▸ Data supplied
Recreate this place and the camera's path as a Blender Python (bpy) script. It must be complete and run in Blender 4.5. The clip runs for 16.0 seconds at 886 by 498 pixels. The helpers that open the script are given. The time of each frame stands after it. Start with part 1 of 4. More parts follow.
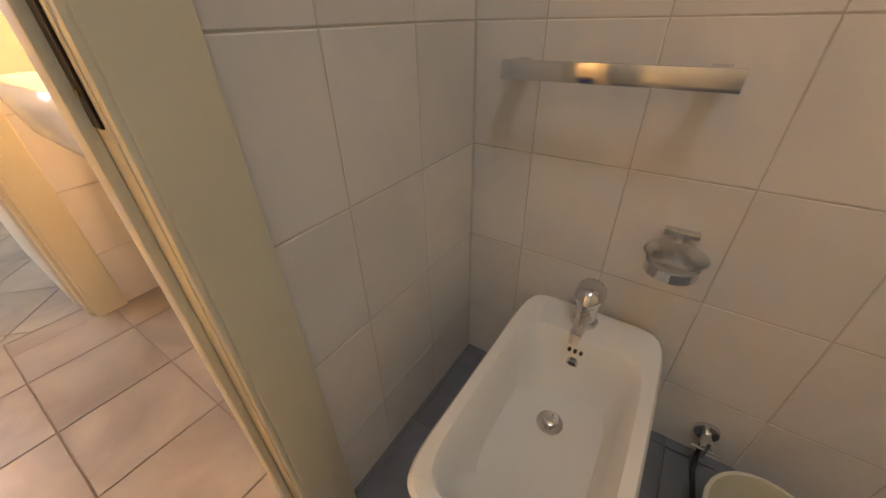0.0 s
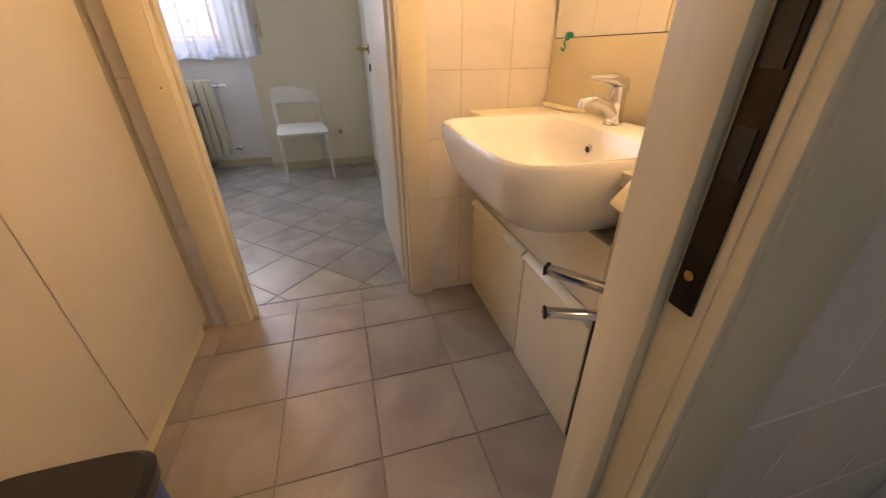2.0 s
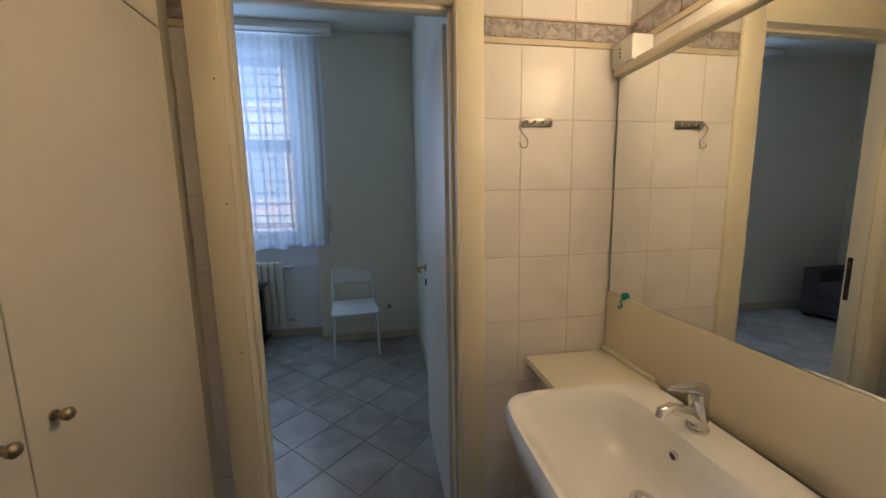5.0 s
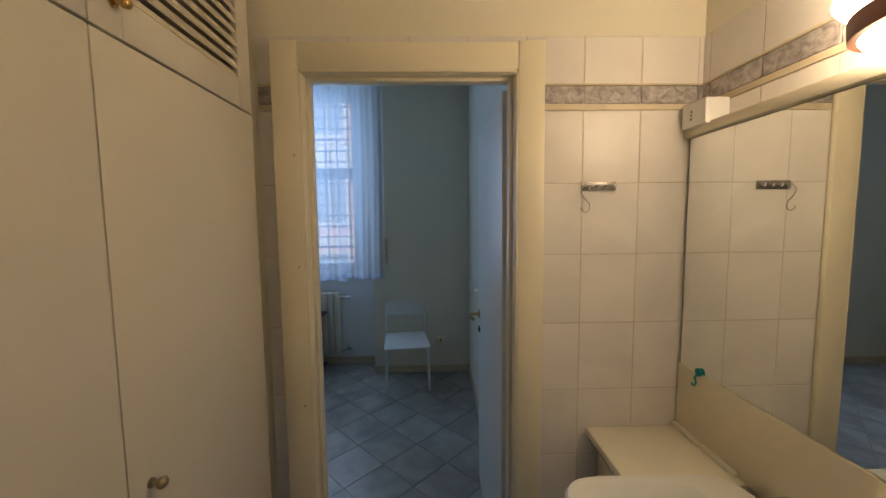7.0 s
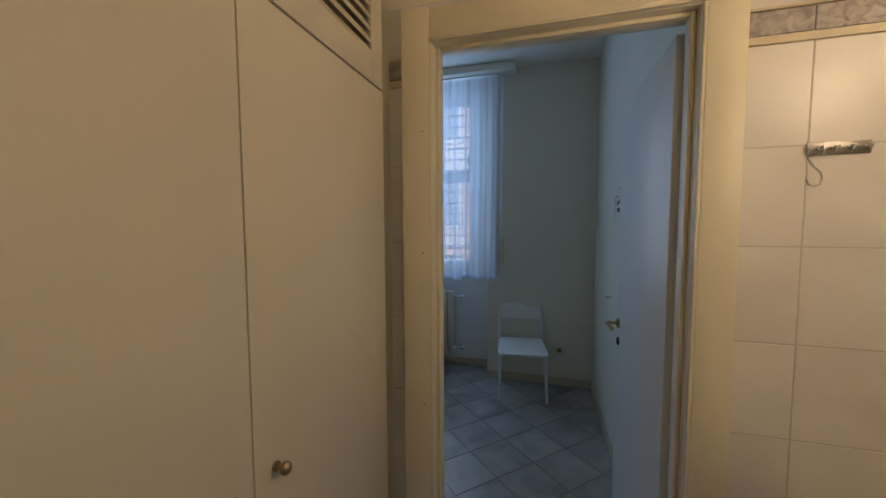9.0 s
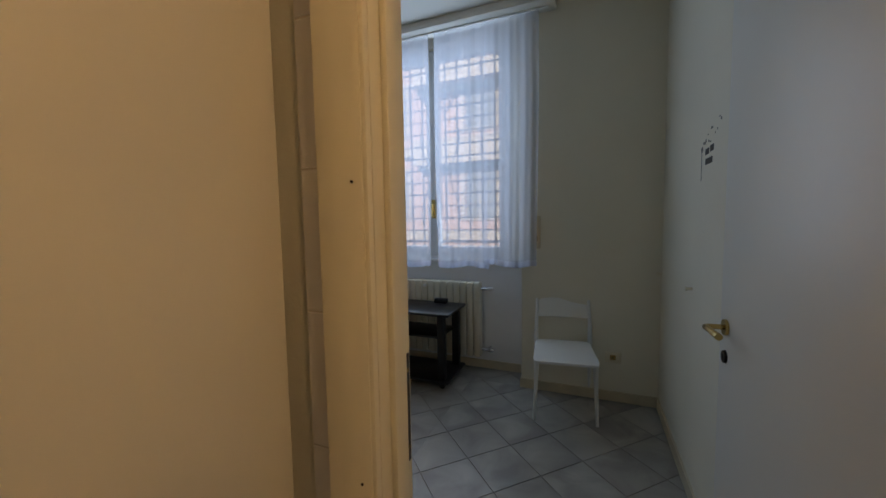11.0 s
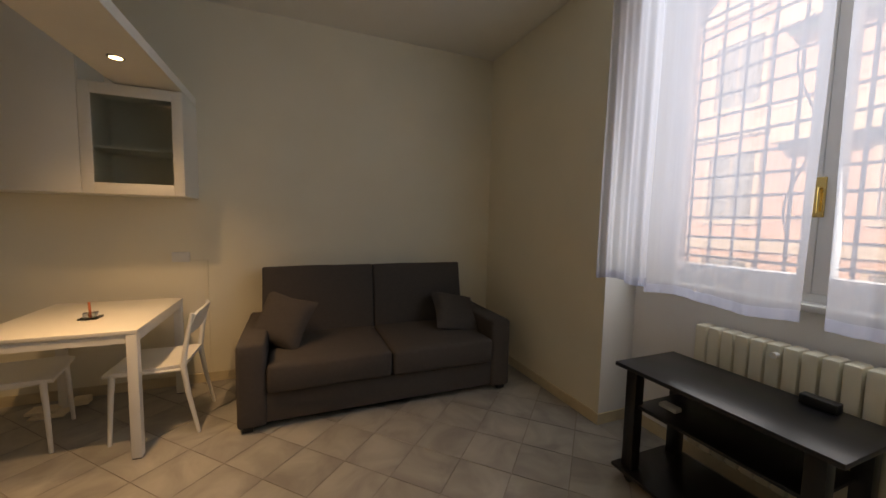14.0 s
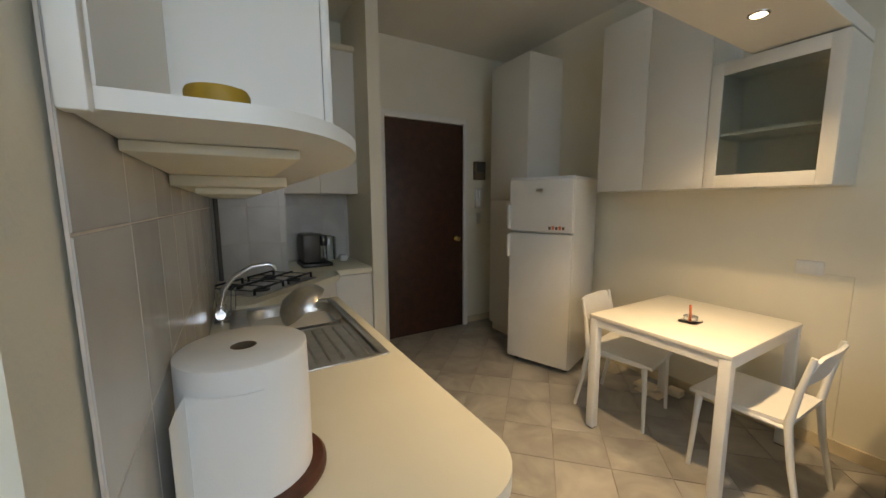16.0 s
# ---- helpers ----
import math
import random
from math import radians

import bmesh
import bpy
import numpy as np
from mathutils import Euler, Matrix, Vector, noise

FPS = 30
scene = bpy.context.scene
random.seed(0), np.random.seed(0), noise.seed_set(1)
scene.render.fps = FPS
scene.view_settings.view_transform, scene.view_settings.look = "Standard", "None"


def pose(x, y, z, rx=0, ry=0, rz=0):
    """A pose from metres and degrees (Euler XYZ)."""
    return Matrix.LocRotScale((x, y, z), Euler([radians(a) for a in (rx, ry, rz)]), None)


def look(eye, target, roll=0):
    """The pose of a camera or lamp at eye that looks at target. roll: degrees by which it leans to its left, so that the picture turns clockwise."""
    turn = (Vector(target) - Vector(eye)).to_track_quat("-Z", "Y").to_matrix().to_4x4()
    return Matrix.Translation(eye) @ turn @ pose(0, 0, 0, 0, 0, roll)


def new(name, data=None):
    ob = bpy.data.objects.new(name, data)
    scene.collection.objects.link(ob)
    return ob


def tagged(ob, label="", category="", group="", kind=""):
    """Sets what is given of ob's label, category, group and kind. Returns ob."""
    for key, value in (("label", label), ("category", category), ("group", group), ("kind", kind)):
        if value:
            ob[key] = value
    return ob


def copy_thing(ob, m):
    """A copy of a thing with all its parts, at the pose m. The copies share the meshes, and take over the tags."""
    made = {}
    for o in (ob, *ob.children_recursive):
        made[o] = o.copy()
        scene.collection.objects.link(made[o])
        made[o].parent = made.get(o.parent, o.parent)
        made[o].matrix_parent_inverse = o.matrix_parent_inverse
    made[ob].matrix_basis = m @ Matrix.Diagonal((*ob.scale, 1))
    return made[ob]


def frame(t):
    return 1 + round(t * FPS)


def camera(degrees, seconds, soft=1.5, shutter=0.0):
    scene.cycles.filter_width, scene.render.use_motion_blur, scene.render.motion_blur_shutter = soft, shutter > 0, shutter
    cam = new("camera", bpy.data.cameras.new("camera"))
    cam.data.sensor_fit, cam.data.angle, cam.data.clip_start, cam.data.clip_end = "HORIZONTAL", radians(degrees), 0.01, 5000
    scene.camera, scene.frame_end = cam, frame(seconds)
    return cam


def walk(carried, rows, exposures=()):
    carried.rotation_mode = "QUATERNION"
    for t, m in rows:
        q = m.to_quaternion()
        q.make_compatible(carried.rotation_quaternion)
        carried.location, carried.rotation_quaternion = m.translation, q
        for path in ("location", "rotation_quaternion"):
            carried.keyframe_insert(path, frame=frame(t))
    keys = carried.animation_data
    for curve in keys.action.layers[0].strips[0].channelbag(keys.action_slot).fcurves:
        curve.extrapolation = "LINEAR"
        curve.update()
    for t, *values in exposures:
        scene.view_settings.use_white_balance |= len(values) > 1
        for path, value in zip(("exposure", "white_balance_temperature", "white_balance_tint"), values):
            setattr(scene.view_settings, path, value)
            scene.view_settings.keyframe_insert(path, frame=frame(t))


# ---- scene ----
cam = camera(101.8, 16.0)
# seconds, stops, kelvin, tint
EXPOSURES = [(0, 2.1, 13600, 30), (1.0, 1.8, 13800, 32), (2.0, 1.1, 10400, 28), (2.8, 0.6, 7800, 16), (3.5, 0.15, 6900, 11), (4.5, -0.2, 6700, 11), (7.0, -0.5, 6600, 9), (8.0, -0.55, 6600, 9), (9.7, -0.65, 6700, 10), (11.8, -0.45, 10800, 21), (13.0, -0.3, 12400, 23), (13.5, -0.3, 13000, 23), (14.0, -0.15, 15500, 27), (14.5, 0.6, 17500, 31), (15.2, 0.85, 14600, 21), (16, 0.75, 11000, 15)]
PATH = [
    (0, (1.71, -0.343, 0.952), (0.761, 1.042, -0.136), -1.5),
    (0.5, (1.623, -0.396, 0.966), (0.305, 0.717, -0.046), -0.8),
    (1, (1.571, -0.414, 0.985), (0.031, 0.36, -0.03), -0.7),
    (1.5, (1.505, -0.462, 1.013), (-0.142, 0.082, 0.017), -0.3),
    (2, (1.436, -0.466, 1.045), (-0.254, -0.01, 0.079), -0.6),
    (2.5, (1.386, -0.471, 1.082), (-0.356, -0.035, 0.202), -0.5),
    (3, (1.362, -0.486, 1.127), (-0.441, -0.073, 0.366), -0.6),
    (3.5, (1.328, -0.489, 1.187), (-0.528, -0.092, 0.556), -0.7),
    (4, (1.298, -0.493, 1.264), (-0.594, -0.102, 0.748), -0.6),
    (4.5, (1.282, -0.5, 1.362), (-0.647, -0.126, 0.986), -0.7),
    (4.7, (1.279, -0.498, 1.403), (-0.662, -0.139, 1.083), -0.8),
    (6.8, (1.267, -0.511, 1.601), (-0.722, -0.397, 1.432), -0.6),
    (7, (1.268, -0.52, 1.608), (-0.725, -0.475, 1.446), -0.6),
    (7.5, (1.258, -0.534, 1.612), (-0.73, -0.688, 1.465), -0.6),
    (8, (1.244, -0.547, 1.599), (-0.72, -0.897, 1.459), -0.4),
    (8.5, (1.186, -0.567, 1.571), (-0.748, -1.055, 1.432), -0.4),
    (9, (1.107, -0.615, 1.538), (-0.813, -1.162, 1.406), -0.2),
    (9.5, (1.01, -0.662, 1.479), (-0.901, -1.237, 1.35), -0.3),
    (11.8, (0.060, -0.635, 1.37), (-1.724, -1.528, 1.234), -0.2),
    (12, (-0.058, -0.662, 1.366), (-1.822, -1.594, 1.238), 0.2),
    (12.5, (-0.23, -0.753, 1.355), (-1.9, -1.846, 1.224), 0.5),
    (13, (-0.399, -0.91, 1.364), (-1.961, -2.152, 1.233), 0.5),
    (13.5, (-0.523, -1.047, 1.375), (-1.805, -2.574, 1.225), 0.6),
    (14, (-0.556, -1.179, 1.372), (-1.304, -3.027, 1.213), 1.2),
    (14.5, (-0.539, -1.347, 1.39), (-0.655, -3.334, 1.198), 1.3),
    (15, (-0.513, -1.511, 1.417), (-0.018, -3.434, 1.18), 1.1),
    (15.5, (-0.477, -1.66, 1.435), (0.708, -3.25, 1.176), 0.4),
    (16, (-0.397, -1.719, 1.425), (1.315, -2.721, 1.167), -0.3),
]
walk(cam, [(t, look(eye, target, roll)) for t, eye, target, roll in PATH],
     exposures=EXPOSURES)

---

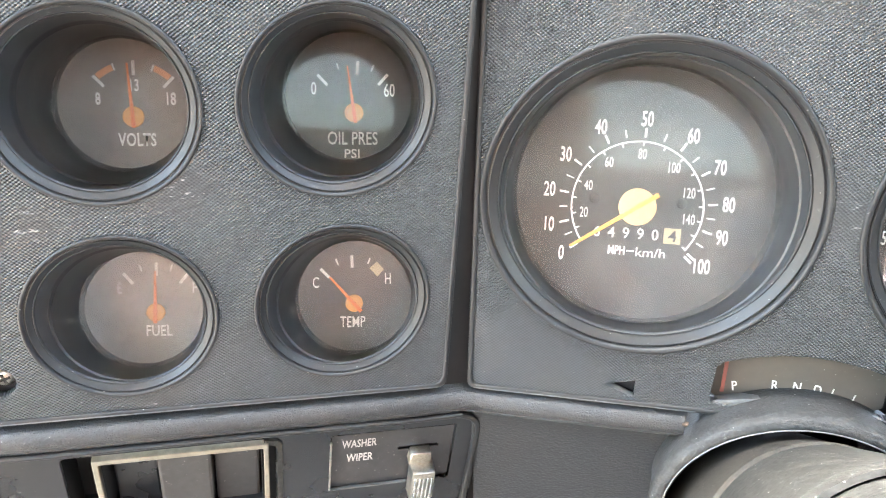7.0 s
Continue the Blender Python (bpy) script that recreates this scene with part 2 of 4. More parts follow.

▸ Short task
The copy should hold exactly the lines from the line with "Recreate this place" to the line with "shutter > 0, shutter", both ends in, set down without any pictures and with nothing added.

▸ Exercise response
Recreate this place and the camera's path as a Blender Python (bpy) script. It must be complete and run in Blender 4.5. The clip runs for 16.0 seconds at 886 by 498 pixels. The helpers that open the script are given. The time of each frame stands after it. Start with part 1 of 4. More parts follow.
0.0 s
2.0 s
5.0 s
7.0 s
9.0 s
11.0 s
14.0 s
16.0 s
# ---- helpers ----
import math
import random
from math import radians

import bmesh
import bpy
import numpy as np
from mathutils import Euler, Matrix, Vector, noise

FPS = 30
scene = bpy.context.scene
random.seed(0), np.random.seed(0), noise.seed_set(1)
scene.render.fps = FPS
scene.view_settings.view_transform, scene.view_settings.look = "Standard", "None"


def pose(x, y, z, rx=0, ry=0, rz=0):
    """A pose from metres and degrees (Euler XYZ)."""
    return Matrix.LocRotScale((x, y, z), Euler([radians(a) for a in (rx, ry, rz)]), None)


def look(eye, target, roll=0):
    """The pose of a camera or lamp at eye that looks at target. roll: degrees by which it leans to its left, so that the picture turns clockwise."""
    turn = (Vector(target) - Vector(eye)).to_track_quat("-Z", "Y").to_matrix().to_4x4()
    return Matrix.Translation(eye) @ turn @ pose(0, 0, 0, 0, 0, roll)


def new(name, data=None):
    ob = bpy.data.objects.new(name, data)
    scene.collection.objects.link(ob)
    return ob


def tagged(ob, label="", category="", group="", kind=""):
    """Sets what is given of ob's label, category, group and kind. Returns ob."""
    for key, value in (("label", label), ("category", category), ("group", group), ("kind", kind)):
        if value:
            ob[key] = value
    return ob


def copy_thing(ob, m):
    """A copy of a thing with all its parts, at the pose m. The copies share the meshes, and take over the tags."""
    made = {}
    for o in (ob, *ob.children_recursive):
        made[o] = o.copy()
        scene.collection.objects.link(made[o])
        made[o].parent = made.get(o.parent, o.parent)
        made[o].matrix_parent_inverse = o.matrix_parent_inverse
    made[ob].matrix_basis = m @ Matrix.Diagonal((*ob.scale, 1))
    return made[ob]


def frame(t):
    return 1 + round(t * FPS)


def camera(degrees, seconds, soft=1.5, shutter=0.0):
    scene.cycles.filter_width, scene.render.use_motion_blur, scene.render.motion_blur_shutter = soft, shutter > 0, shutter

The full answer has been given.